Enbridge also slowed the movement of oil on its 2B and 3 lines running from Canada into the U.S. to better manage terminal inflow after the Illinois incident, the company said. The 2B line can carry 410,000 barrels a day, while the 3 pipeline can carry 390,000 barrels daily.
“This going to put pressure on producers” by reducing their ability to move oil to buyers, said Andy Lipow, president of Lipow Oil Associates LLC in Houston. “All of the outbound pipeline capacity out of North Dakota and Canada was already running at capacity,” he said. More pared pipeline capacity is the last thing producers need, he said.
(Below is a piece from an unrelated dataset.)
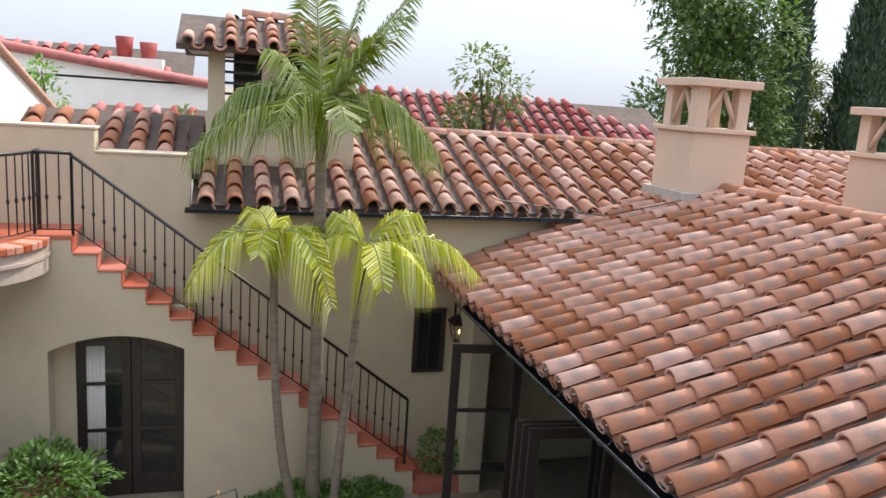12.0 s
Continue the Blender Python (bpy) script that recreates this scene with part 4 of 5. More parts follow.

About 20,000 gallons of oil from the 24-inch pipeline were released, according to a March 3 filing with the Illinois Emergency Management Agency by the New Lenox fire district. Another filing made with the agency from Enbridge said the release was 2,500 gallons.
Enbridge’s 491,200-barrel-a-day Line 5, which carries oil from Wisconsin to Michigan and Ontario, has been operating at a reduced rate since Feb. 17. That’s when flow resumed after being shut for two days when a leak was discovered near Sterling, Michigan. There has been no change in the operations of the pipeline, Little said yesterday.
Crude stockpiles in the Midwest, an area classified by the Energy Department as PADD 2, increased 1.8 percent to 97 million barrels in the week ended Feb. 24, the highest level since September, the department said in a Feb. 29 report.
Canadian and North Dakotan oil grades will trade at an increasing discount to WTI crude, the U.S. benchmark grade traded in New York, Lipow said.
Syncrude oil’s discount to WTI widened 50 cents to $5.50 a barrel at 4:08 p.m. in New York, according to data compiled by Bloomberg. Western Canada Select’s discount widened 50 cents to $32.50 a barrel below WTI.